The final award was a new award for them, sure to be very prestigious, to be given out to a deserving member of the association. It was going to be given to me, I was told. Then the MC told the room about this person’s accomplishments, and the accomplishments were very impressive: $400 million in income last year alone, 30% profit over blah blah blah. People were very impressed with the numbers and statistics that were being spouted. This person’s business was hugely successful was the gist. Then: "The 2005 "Gotcha" award goes to… Stanley Theman! Stan the Man, come up and get your award." With the word Gotcha, the whole room, I’m sure, caught on if they hadn’t already.

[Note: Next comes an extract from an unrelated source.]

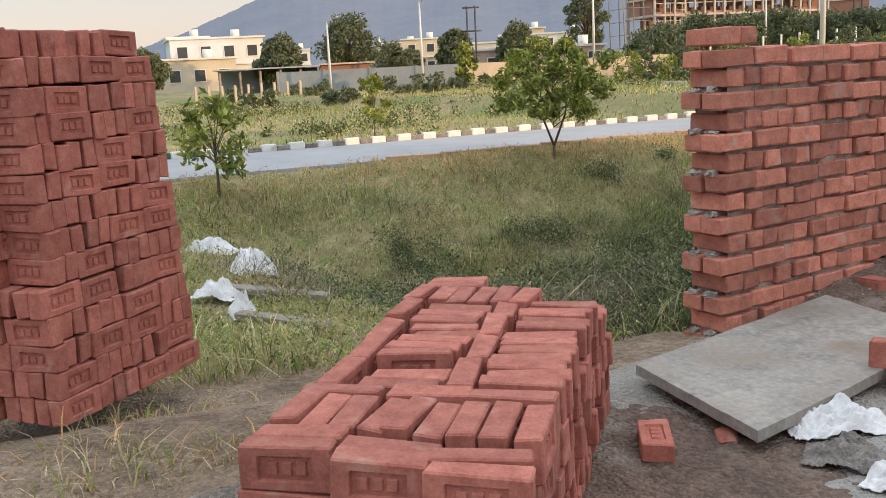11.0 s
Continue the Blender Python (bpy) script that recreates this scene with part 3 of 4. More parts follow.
# ---------------- stacks of bricks ----------------
def frog_brick(name, mat_, rough, seed, sx=BR_L, sy=BR_H, sz=BR_W):
    """A pressed brick standing on its long edge; each broad face has a sunk panel with three raised marks."""
    rng = random.Random(seed)
    hx, hy, hz, b = sx / 2, sy / 2, sz / 2, 0.0045
    xs = [-hx, -hx + b, -0.068, -0.064, -0.046, -0.043, -0.021, -0.018, -0.011, -0.008, 0.014, 0.017, 0.024, 0.027, 0.049, 0.052, 0.064, 0.068, hx - b, hx]
    zs = [-hz, -hz + b, -0.031, -0.027, -0.016, -0.013, 0.013, 0.016, 0.027, 0.031, hz - b, hz]
    marks = [(-0.043, -0.021), (-0.008, 0.014), (0.027, 0.049)]
    wob = [[rng.uniform(-rough, rough) for _ in range(3)] for _ in range(8)]

    def depth(x, z):
        if abs(x) > hx - 1e-6 or abs(z) > hz - 1e-6:
            return b
        if abs(x) > 0.0645 or abs(z) > 0.0275:
            return 0.0
        if abs(z) < 0.0135 and any(p - 1e-6 <= x <= q + 1e-6 for p, q in marks):
            return 0.003
        return 0.010
    vs, fs = [], []
    nx, nz = len(xs), len(zs)
    for side in (-1, 1):
        o = len(vs)
        for z in zs:
            for x in xs:
                out_x, out_z = abs(x) > hx - 1e-6, abs(z) > hz - 1e-6
                px, pz = x, z
                if out_x and out_z:
                    px, pz = x - math.copysign(b * 0.6, x), z - math.copysign(b * 0.6, z)
                p = [px, side * (hy - depth(x, z)), pz]
                for k in range(3):
                    u, v, w = (x / sx + 0.5), (side * 0.5 + 0.5), (z / sz + 0.5)
                    p[k] += sum(wob[c][k] * (u if c & 1 else 1 - u) * (v if c & 2 else 1 - v) * (w if c & 4 else 1 - w) for c in range(8))
                vs.append((p[0], p[1], p[2] + hz))
        for j in range(nz - 1):
            for i in range(nx - 1):
                a = o + j * nx + i
                q = (a, a + 1, a + nx + 1, a + nx)
                fs.append(q if side < 0 else tuple(reversed(q)))
    rim = list(range(nx)) + [nx * j + nx - 1 for j in range(1, nz)] + [nx * (nz - 1) + i for i in range(nx - 2, -1, -1)] + [nx * j for j in range(nz - 2, 0, -1)]
    m = nx * nz
    for p, q in zip(rim, rim[1:] + rim[:1]):
        fs.append((q, p, m + p, m + q))
    return mesh_of(name, vs, fs, mat_)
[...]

I went up and received my award – a rubber chicken – said thanks, etc, revealed my real identity and then promptly left.
And that was that.
What a wierd gig. It was fun, but still through the week a fair amount of worry on my part, wondering what in the hell might go wrong at my next appearance, afraid of going too far and making it overly obvious that Stanley was a gag, or worrying about playing it too subtle and not making a big enough impression on enough people. It’s a pretty delicate balancing act, trying to be out there enough so that people take notice of you, but no so out there that you’re not believable.
I had a good time though.
That is an amazing story, my hat is off to you for your quick thinking.
I love stuff like that, makes me want to get into my irish voice for an evening and pull one over on a waitress or waiter while everyone else laughs.